Every once in a while -- not often, just every few years -- I become a mini-survivalist. I don't move to a shack in the Idaho wilderness, a la the Unabomber, or start honing my knife skills. It's more a matter of looking through the cupboards and drawers and realizing that, if disaster were to strike this very moment, I wouldn't have enough toilet paper or canned tuna to make it through the weekend. And so I start stockpiling -- again, not huge amounts, but a little extra dried pasta here, a couple of boxes of "strike anywhere" matches there. Things I will use no matter what and that will give me peace of mind when all hell breaks loose. Because it will, someday!
What prompted my current mini-mania was running across this list of 100 items that are bound to disappear quickly should the worst happen. (Last night I showed a copy of this list to Curtis, and he asked me, "What is it you think is going to happen?" "Um. An earthquake? Or maybe a huge blackout, where grids in multiple states go down at once. Or a terrorist attack! Yeah, an earthquake is a lot more likely than that last one," I responded.) Yes, the source of this information is highly suspect, but the list itself seems more or less sane. As I perused it, I mentally checked off items: "Yes, I have a can opener. Yes, I have a propane-powered stove. I have several air mattresses and a 200-gallon water storage tank and a switchblade. But damn, we sold that generator! What are we gonna do now?" Although we could use some extra food stores, I realized we own a startlingly large number of items that could be thought of as "survivalist."

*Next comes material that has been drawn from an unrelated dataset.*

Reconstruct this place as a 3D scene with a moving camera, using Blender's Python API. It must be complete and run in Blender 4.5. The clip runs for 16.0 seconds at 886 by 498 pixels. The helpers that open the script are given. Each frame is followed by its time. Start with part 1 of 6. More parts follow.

Last night, while we were snuggled in bed, I started talking to Sean about building a small shed in the backyard that could be powered by solar panels mounted either on the roof or on the south wall. As luck would have it, I bought the plans for just such an outbuilding a couple of years ago from the ReadyMade magazine shop, and I'll bet it could be adapted to accept solar power. Sean was, as usual, enthusiastic and encouraging, even suggesting that if I used a trailer hitch as the foundation (so that the whole shebang could be moved), I wouldn't have to worry about getting a building permit. Sweet Sean, probably assuming I want a little room to call my own, when really I'm hoping to ensure a spot to charge my laptop and perhaps even power a heater or fan if the power fails in the rest of the neighborhood. Earlier in the evening, when I was feeding a new batch of sourdough starter, I started fantasizing about building a woodburning masonry oven in our backyard; when our starving neighbors are making do with stale Pop Tarts and moldy muffins, we'll have fresh-baked bread straight from the oven!
So... the Book of the Week. Somebody dumped a copy of When All Hell Breaks Loose: Stuff You Need to Survive When Disaster Strikes on one of my displays last night, and I noticed it when I was cleaning up this morning. I met the author, Cody Lundin, a few years ago and was impressed by him -- he's short but powerfully-built, and looks ready to spring into action at a moment's notice. Also, he treated me, a fat girl with no apparent physical coordination, like someone who could handle anything life threw at her. I recalled that the list of 100 quickly disappearing items had mentioned that survival guide books would be among the first things to get snatched up, so I took a look through his book. It fell open to a page that describes how to cook mice directly in an open fire, and I knew I had to add this book to my library.